Она цокнула языком и снова приняла деловой вид.
– В общем, вы должны вернуться в 17:30.
– Зачем?
– Чтобы забрать мать. И ее вещи. Разве доктор Джонсон не сказал, что мы ее выписываем?
– Вы отправляете ее домой?
– Да, мистер Нанси.
– А что же… А как же рак?
– Кажется, это была ложная тревога.
Толстяк Чарли не мог понять, как это могла оказаться ложная тревога. На прошлой неделе они собирались отправить мать в хоспис. Доктор употреблял фразы типа «недели, а не месяцы» и «обеспечить ей максимальный комфорт в ожидании неизбежного».
Тем не менее Чарли вернулся к 17.30 и забрал мать, которая выглядела не слишком удивленной тем, что больше не умирает. На пути домой она сказала Толстяку Чарли, что планирует потратить свои сбережения на путешествия.
– Врачи говорили, у меня три месяца, – сказала она. – И помню, я подумала, что если встану с больничной койки, отправлюсь посмотреть Париж, Рим и так далее. Съезжу на Барбадос и Сент-Эндрюс. В Африку могу поехать. И в Китай. Мне нравится китайская кухня.

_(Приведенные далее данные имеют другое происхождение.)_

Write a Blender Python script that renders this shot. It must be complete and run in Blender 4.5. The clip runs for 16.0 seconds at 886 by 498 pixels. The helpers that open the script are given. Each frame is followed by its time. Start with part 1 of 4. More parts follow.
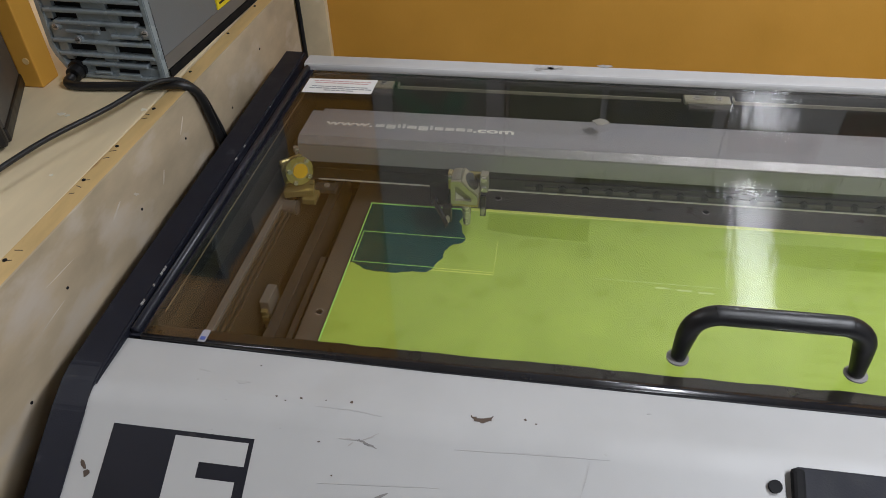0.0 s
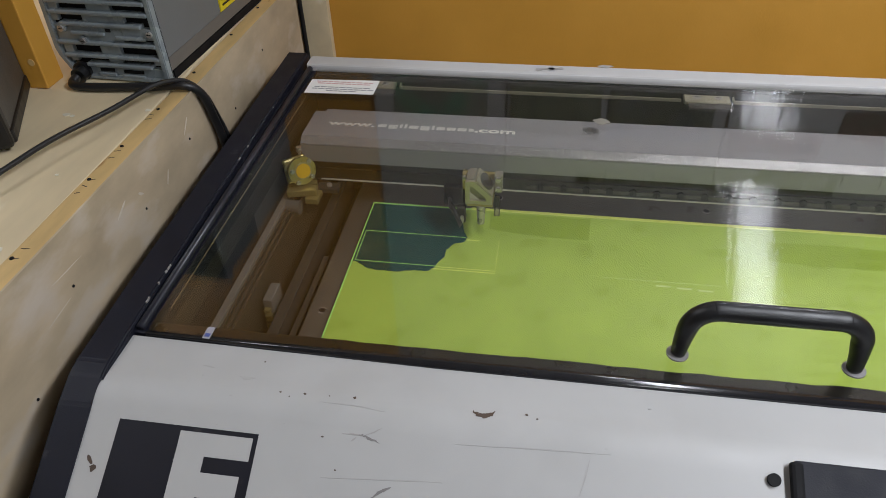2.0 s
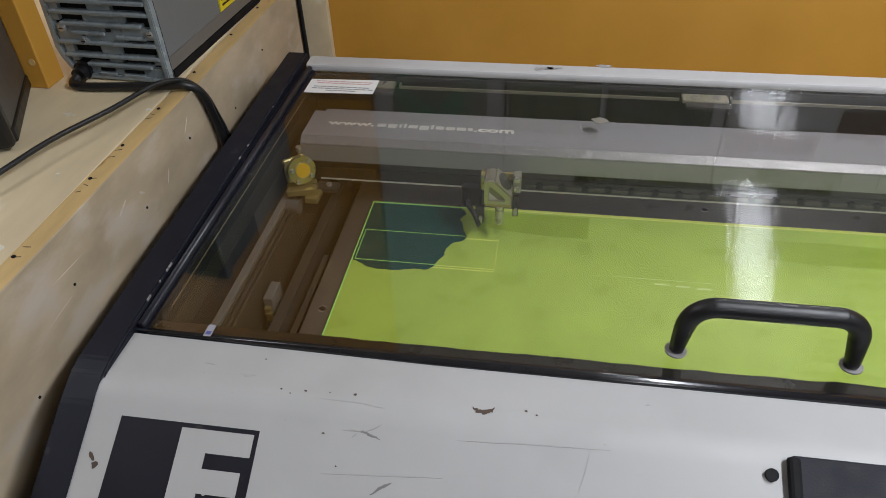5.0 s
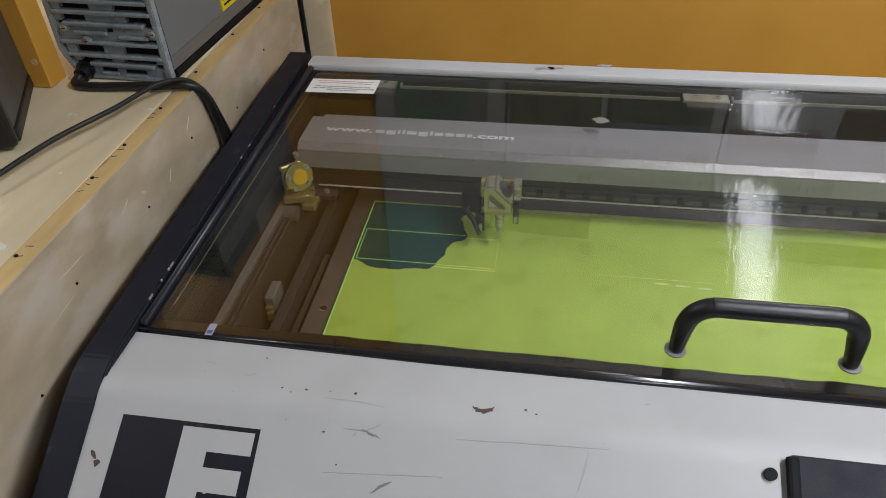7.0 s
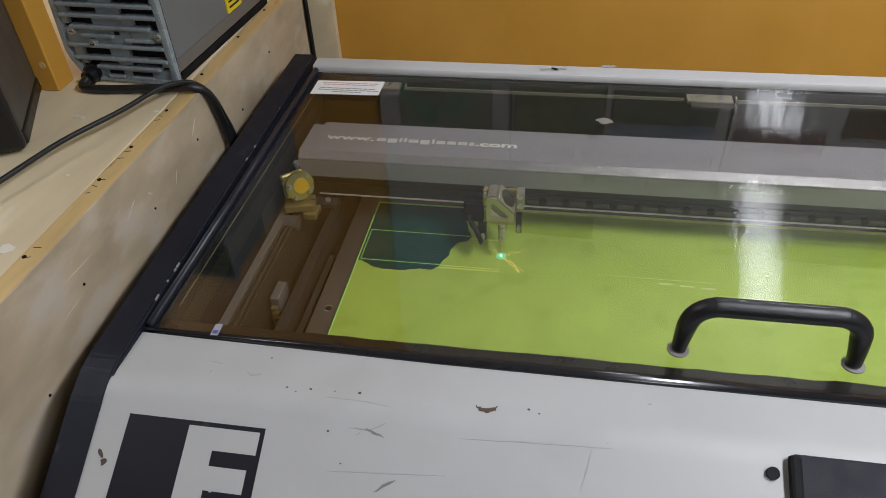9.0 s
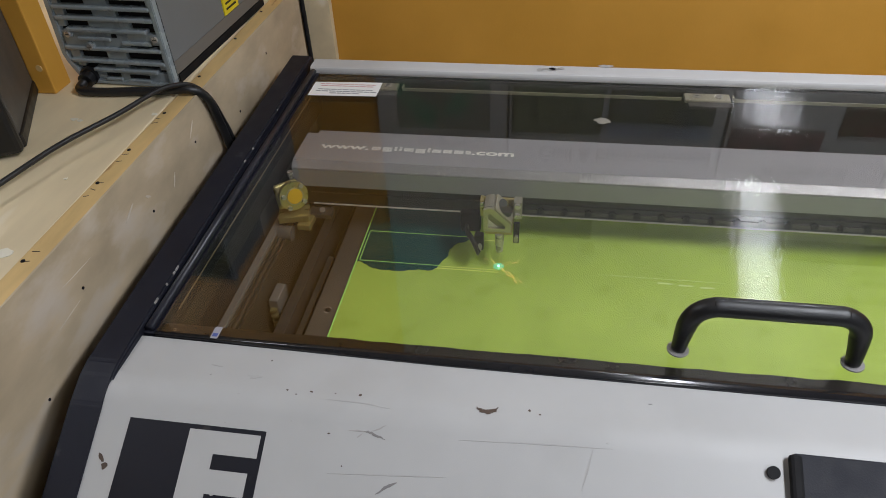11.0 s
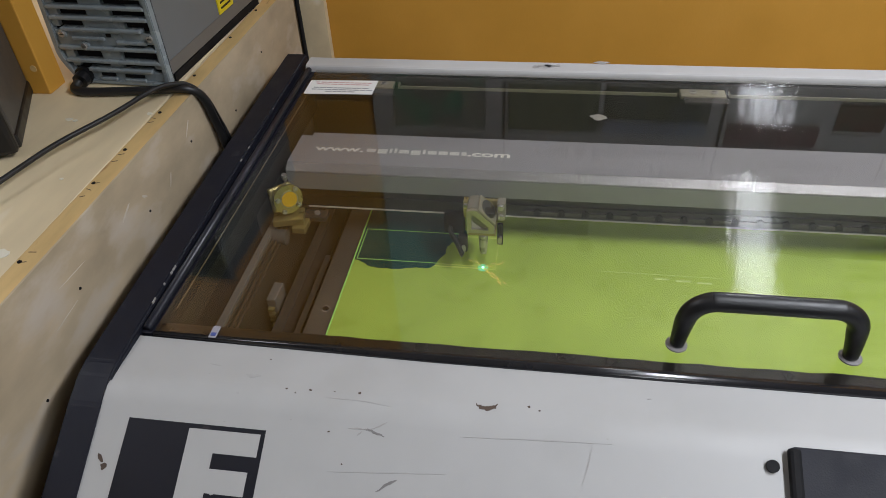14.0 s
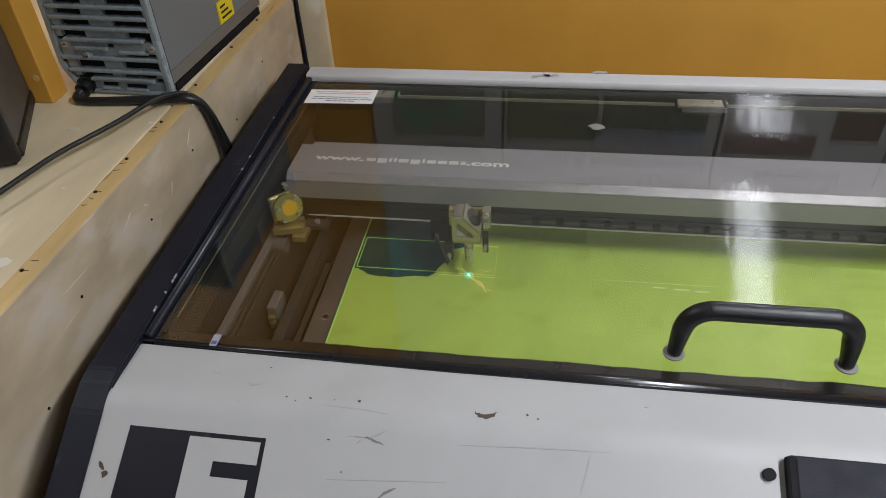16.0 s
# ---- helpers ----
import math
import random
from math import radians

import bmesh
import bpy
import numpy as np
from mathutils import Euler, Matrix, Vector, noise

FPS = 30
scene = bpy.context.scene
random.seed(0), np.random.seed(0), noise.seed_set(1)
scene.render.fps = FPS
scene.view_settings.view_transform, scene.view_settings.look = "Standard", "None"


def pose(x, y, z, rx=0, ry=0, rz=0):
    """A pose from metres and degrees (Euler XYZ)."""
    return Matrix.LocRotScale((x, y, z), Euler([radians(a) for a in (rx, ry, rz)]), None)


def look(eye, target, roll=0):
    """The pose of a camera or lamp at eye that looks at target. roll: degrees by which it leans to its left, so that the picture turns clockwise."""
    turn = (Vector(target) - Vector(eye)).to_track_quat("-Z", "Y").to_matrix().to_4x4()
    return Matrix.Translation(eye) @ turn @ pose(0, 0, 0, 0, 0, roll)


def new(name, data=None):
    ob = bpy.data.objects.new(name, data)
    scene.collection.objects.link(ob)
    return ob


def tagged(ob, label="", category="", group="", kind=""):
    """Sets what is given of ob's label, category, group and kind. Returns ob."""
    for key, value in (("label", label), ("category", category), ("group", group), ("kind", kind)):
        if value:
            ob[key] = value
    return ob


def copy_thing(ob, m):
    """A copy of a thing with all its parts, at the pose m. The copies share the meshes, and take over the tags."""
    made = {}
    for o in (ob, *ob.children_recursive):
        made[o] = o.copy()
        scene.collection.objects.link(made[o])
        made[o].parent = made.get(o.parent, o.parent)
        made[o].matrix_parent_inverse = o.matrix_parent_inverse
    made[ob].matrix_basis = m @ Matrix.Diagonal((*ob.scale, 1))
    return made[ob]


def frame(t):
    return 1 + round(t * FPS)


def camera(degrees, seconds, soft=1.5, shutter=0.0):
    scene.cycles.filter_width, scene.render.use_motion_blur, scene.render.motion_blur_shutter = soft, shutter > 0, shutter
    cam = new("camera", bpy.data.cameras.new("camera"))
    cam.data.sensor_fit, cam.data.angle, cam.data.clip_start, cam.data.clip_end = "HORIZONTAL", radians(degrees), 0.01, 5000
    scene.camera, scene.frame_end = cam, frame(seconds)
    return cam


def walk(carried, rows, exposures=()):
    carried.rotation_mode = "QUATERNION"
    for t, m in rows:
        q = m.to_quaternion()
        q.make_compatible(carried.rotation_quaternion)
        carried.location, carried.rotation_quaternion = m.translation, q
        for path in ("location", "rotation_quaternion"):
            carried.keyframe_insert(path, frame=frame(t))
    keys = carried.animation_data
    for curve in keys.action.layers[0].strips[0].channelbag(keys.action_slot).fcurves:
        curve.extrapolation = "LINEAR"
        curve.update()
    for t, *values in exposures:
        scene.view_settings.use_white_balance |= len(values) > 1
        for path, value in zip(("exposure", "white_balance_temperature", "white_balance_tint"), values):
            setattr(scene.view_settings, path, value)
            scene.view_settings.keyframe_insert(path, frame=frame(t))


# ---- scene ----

Толстяк Чарли не очень хорошо понимал, что происходит, но чем бы это ни было, винил в происходящем отца. Чарли проводил мать с громадным чемоданом в аэропорт Хитроу и помахал ей на прощанье в зале вылетов международных линий. Она широко улыбалась, крепко зажав в руке паспорт и билеты, и выглядела такой молодой, какой не была на его памяти уже много лет.
Она присылала открытки из Парижа, и из Рима, и из Афин, и из Лагоса, и из Кейптауна. В открытке из Нанкина сообщалось, что ей определенно пришлось не по вкусу то, что называют китайской кухней в Китае и она ждет не дождется возвращения в Лондон, чтобы поесть настоящей китайской еды.
Она умерла во сне, в вильямстаунском отеле, на карибском острове Сент-Эндрюс.
Во время похорон в южном лондонском крематории Толстяк Чарли все ждал, что появится отец: он представлял себе, как старик выходит на сцену во главе джаз-банда или ведет по проходу клоунскую труппу, или полдюжины пыхтящих сигарами шимпанзе на великах; служба уже началась, а Толстяк Чарли все оглядывался через плечо на дверь часовни. Но отца не было, и лишь друзья матери и дальние родственники – главным образом, дородные женщины в черных шляпках – покачивали головами, промокали глаза и то и дело сморкались.
Только во время последнего гимна, после того как нажали кнопку, и мать Толстяка Чарли проследовала с ленты конвейера к своему последнему воздаянию, Толстяк Чарли заметил в дальнем конце часовни человека примерно своих лет. Это явно был не отец. Это был некто, кого он не знал, некто, кого он мог попросту не заметить, там, на задах, в тени, но он искал глазами отца… и увидел незнакомца в элегантном черном костюме, взгляд уперт в пол, руки скрещены на груди.
Толстяк Чарли позволил своему взгляду задержаться на одно лишнее мгновение, незнакомец посмотрел на Толстяка Чарли и вдруг улыбнулся безрадостной улыбкой, какой улыбаются люди, желая показать, что у вас общее горе. Незнакомцы так не улыбаются, а Толстяк Чарли не мог понять, кто это. Он отвернулся от него. В это время запели «Swing low, sweet chariot», песню, которую, Толстяк Чарли точно знал, мать никогда не любила, и преподобный Райт пригласил всех на поминки к двоюродной бабушке Толстяка Чарли Аланне.